Si Jiahui Joins Elite Club With Second Career Maximum at Championship League
Perfect Break Opens Campaign for Chinese Potter
Si Jiahui produced the 243rd maximum break in snooker history on Tuesday, potting all 36 balls without error during his BetVictor Championship League group stage tie against fellow Chinese player Xu Yichen. The 147 — which arrived in the opening frame of a 3-0 victory — doubles Si's career tally of maximums and marks only the second perfect break of the 2025/26 season to date, according to data tracked by CueTracker.
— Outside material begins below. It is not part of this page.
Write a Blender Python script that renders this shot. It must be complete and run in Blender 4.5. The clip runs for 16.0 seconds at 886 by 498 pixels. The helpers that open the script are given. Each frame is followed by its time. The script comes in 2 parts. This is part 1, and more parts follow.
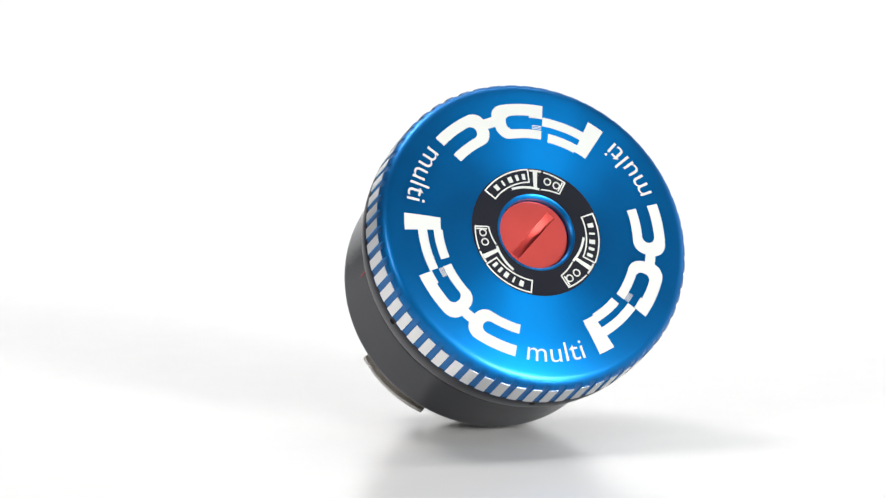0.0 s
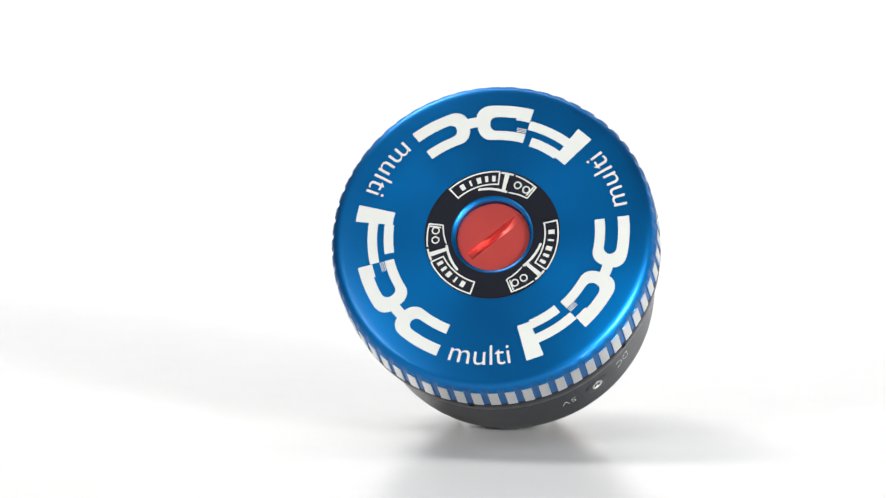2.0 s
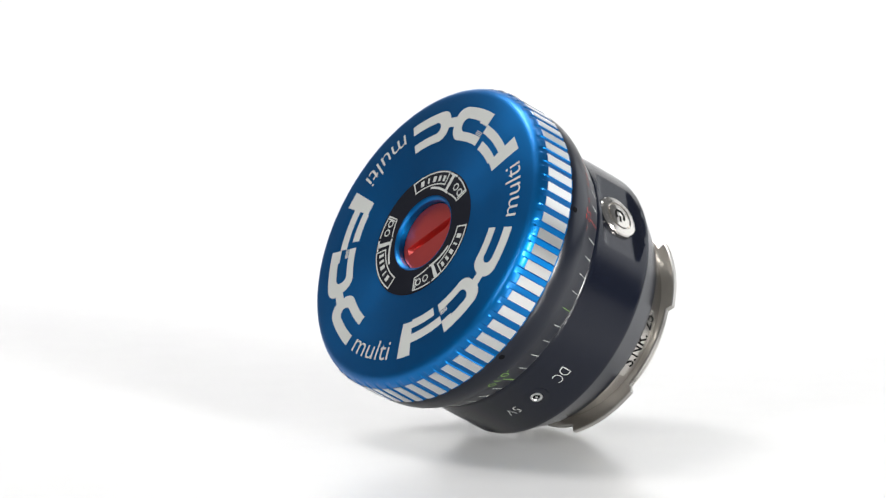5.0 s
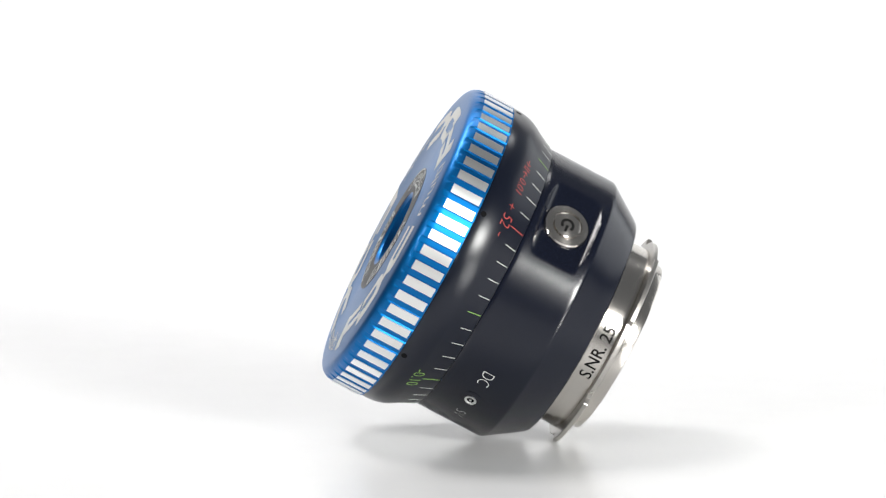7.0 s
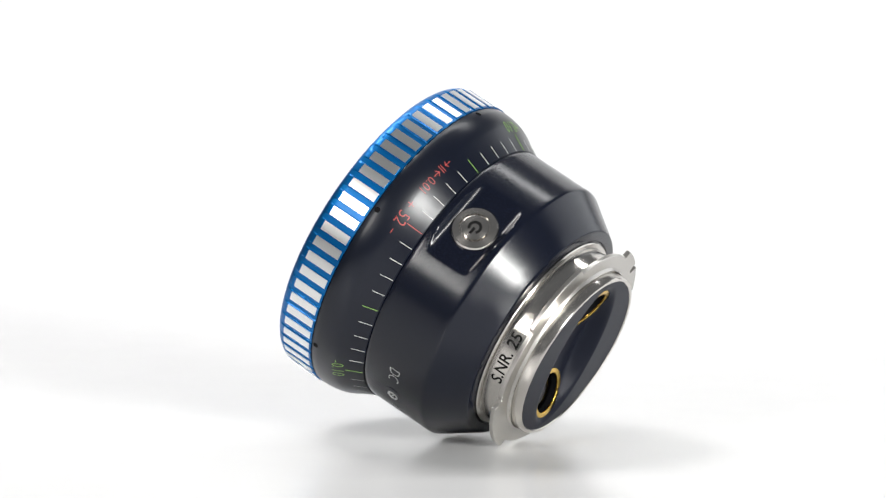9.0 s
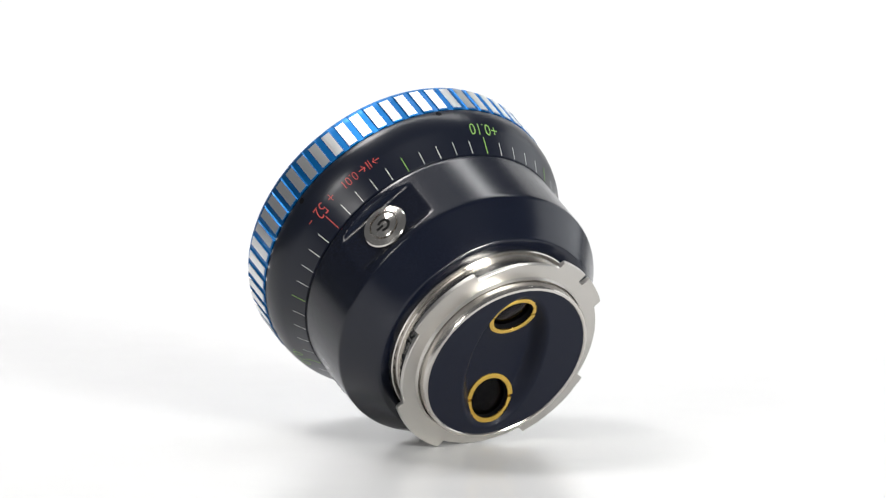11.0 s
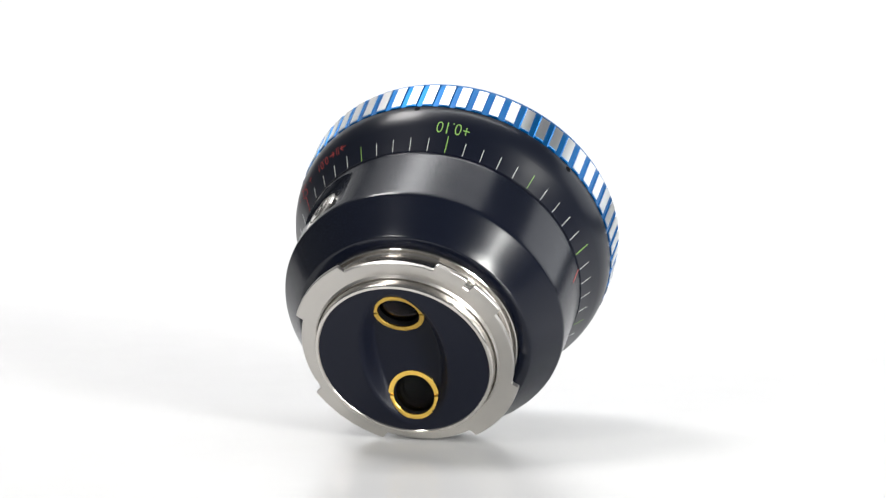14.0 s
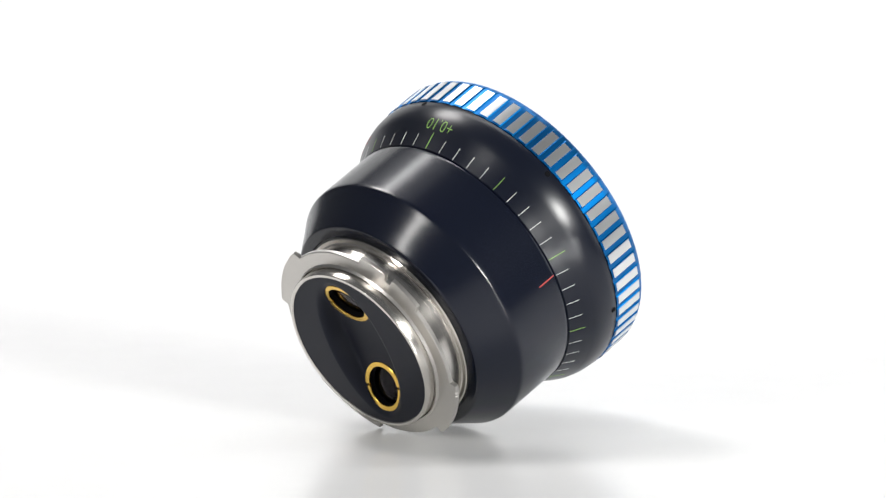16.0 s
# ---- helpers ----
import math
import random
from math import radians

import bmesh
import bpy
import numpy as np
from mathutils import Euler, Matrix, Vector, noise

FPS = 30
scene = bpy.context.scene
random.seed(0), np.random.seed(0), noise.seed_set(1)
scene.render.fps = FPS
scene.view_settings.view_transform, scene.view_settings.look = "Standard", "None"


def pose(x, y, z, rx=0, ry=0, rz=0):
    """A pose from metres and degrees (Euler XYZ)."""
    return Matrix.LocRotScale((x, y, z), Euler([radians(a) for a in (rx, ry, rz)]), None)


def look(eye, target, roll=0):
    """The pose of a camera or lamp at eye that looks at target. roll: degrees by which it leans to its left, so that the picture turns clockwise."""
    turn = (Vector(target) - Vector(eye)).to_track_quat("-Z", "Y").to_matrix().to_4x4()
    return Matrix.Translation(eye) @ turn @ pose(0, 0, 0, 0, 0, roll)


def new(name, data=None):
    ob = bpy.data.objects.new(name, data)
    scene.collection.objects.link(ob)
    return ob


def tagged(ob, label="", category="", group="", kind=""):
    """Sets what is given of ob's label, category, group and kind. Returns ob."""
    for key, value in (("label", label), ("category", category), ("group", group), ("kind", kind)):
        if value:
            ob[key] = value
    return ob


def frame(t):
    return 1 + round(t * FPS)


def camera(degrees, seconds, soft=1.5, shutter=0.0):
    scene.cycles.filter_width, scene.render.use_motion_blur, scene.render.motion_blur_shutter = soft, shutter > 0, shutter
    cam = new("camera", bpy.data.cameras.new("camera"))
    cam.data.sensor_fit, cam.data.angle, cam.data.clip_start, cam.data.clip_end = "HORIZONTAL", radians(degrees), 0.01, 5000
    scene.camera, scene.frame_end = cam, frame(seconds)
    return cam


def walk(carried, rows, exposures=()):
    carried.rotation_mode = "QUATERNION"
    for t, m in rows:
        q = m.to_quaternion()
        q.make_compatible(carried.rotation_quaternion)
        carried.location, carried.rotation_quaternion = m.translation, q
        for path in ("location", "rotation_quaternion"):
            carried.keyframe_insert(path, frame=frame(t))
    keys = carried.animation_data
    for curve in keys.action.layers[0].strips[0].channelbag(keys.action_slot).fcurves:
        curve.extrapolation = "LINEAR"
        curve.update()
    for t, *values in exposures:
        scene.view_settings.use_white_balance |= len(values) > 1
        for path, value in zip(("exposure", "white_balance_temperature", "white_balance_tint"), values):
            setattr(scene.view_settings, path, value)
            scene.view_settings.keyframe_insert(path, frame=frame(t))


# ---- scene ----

Si's first maximum came at the 2024 Wuhan Open, making the 23-year-old one of a relatively select group of players to have compiled more than one competitive 147. The achievement is a significant statistical milestone: across more than four decades of recorded professional snooker history, fewer than 250 maximums have been ratified, underscoring just how rare a feat it remains even as the standard of break-building has risen sharply at the top of the game.
Group 6 Outcome: Fu Graduates Despite Si's Brilliance
Despite the drama of the maximum, Si ultimately finished as runner-up in Group 6 rather than topping the standings. The group was decided in the final match, with Marco Fu — the seven-time ranking event winner from Hong Kong — securing enough to claim top spot and advance to the second stage of the Championship League.
The sequence of results that shaped the group's outcome is worth unpacking. Si had drawn his opening match with Sean Maddocks 2-2, while Fu defeated Xu Yichen 3-0 and then accounted for Maddocks 3-1. Going into the final tie, Si needed to beat Fu convincingly, but having taken the opening frame, he found himself pegged back as Fu compiled two breaks of 80 to lead 2-1. The match eventually finished 2-2, which proved sufficient for Fu to graduate by virtue of his earlier results. Si, despite his maximum, exits the group stage at this juncture.
Cheng Ka Wai Dominant in Group 26
Elsewhere on Tuesday, it was a productive day for Hong Kong snooker more broadly. Cheng Ka Wai swept through Group 26 with an unbeaten hat-trick of victories, defeating Ashley Carty 3-1 before posting a 3-0 win over George Pragnell — his highest break of the day, a run of 111, coming in that encounter — and then rounding off proceedings with a further 3-0 dismissal of former world finalist Matthew Stevens. Cheng's composed display across all three matches earned him automatic progression to the second stage.
Statistical Context: The 147 in Numbers
The significance of Tuesday's maximum is best appreciated with some historical framing. The first ratified 147 in professional competition was compiled by Kirk Stevens at the 1984 British Open, and the milestone remained a genuine rarity for much of the subsequent decade. Ronnie O'Sullivan holds the record with 16 career maximums (source: CueTracker), a figure that dwarfs any other player in the game's history. Si's second career maximum places him in a growing but still modest cohort of players who have achieved the feat more than once at professional level.
At 243 recorded maximums across professional snooker history, the rate of occurrence has increased as the sport has expanded its calendar and its global player base — but it remains a statistically uncommon event. The Championship League, with its format of sustained frame-by-frame play across multiple group stage days, has historically provided fertile conditions for high-quality break-building, and Tuesday's maximum is consistent with that pattern.
Looking Ahead: Lisowski and Brecel in Action on Wednesday
Stage one of the BetVictor Championship League continues on Wednesday, with the penultimate day of group play scheduled to take place. Among the players set to compete are Jack Lisowski, the 2023 Tour Championship finalist, and world number two Luca Brecel, the 2023 World Champion. Both will be targeting group victories that would confirm their places in the second stage of the competition.
With the Championship League operating as a ranking event on the professional circuit (source: snooker.org), the points on offer carry real weight in terms of the end-of-season standings — adding an additional layer of consequence to results that might otherwise appear routine in a round-robin group format.